My illustrious coblogger points out that by taking part in research studies, a graduate student can actually afford to do things like, well, eat. Normally relegated to scraping the crumbs off the post-seminar cookie tray, or sneaking into a urology luncheon and being forced to sit through an hour talk on ureter infections only to have the opportunity to pick through the dregs of the boxed sandwich choices (ultimately finding the pimiento cheese spread/sprout pita to be the sole viable option), graduate students eke out a meager existence where we’re pitted against each other to fight for the best cuts of meat, build a bagel sandwich and retreat to the darkest corner of the room to nibble at our precious creation during tutorial. If you’re lucky, few people will show up and you can take home the last poppy seed bagel, warm ham, and a mayonnaise packet for your dinner.
It doesn’t have to be that way.


The key to more than mere culinary survival in graduate school is to volunteer for research studies. I took part in more projects than I could count. Some don’t pay squat. I once spent 2 hours a day for ten days sitting in front of an infrared tracking system that monitored shifts in my visual search patterns and movements of my finger as I followed a dot around a screen. I made about 100 bucks for that. At the time, I thought it a princely sum. Then I discovered where the real money was: in pain.
That’s right. Pain. If you want to make money being a lab rat, seek out the pain studies. Furthermore, seek out pain studies that involve imaging the brain with a radioactive tracer. You’re looking at a minimum of 250 bucks for an hour or two of your time. One study I did paid about 300 to test a spinal analgesic and subsequently burn my leg with a heat probe. Ok so there’s that risk of being paralyzed from the waist down. But I ate like a king that month! I even went out a few times! I did a similar follow-up study that involved methadone. That didn’t pay quite as well, but damned if it wasn’t the most relaxing day of my life (probably because I did not get the placebo). Who cares about having a leg burnt every 30 minutes or so over the course of a few hours when you’re on methadone? Not I!
Probably the worst study I did was a PET study involving a radioligand to trace out where a novel anesthetic compound was binding in the nervous system. I’m not claustrophobic, but PET scans can take a couple hours. I had my face more or less strapped in place and immobilized by a plastic hockey mask of sorts and was already feeling ill from having the A-line inserted (it took them a LOT of digging, and I hate needles). Then I had to wait in the scanner with my head strapped down. And wait. And wait.

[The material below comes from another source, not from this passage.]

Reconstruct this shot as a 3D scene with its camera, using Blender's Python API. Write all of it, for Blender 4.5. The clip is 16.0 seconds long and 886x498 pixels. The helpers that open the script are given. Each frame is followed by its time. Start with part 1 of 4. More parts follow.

Many PET ligands require on-site synthesis of the chemical in question. This usually involves using a cyclotron to create the radiotracer, and then some subsequent chemical reactions to link the tracer to the molecule of interest, followed by purification of the compound. Often the synthesis will fail. In my case it failed. Twice. Did I mention that one of the side effects of the other drug they put me on was tongue swelling?
Imagine being locked in place by a Jason Voorhees hockey mask, trapped in a giant donut and unable to move, and then having your tongue swell up so you couldn’t breathe. All while feeling that sickening feeling of having a tube in your artery.
So after 4 hours in the cramped donut scanner and no end in sight, I started to flip out. I had to terminate the study, which was sad since I didn’t get to help out my fellow researchers. But I did receive partial compensation, so I guess all wasn’t lost. That was, however, my last study.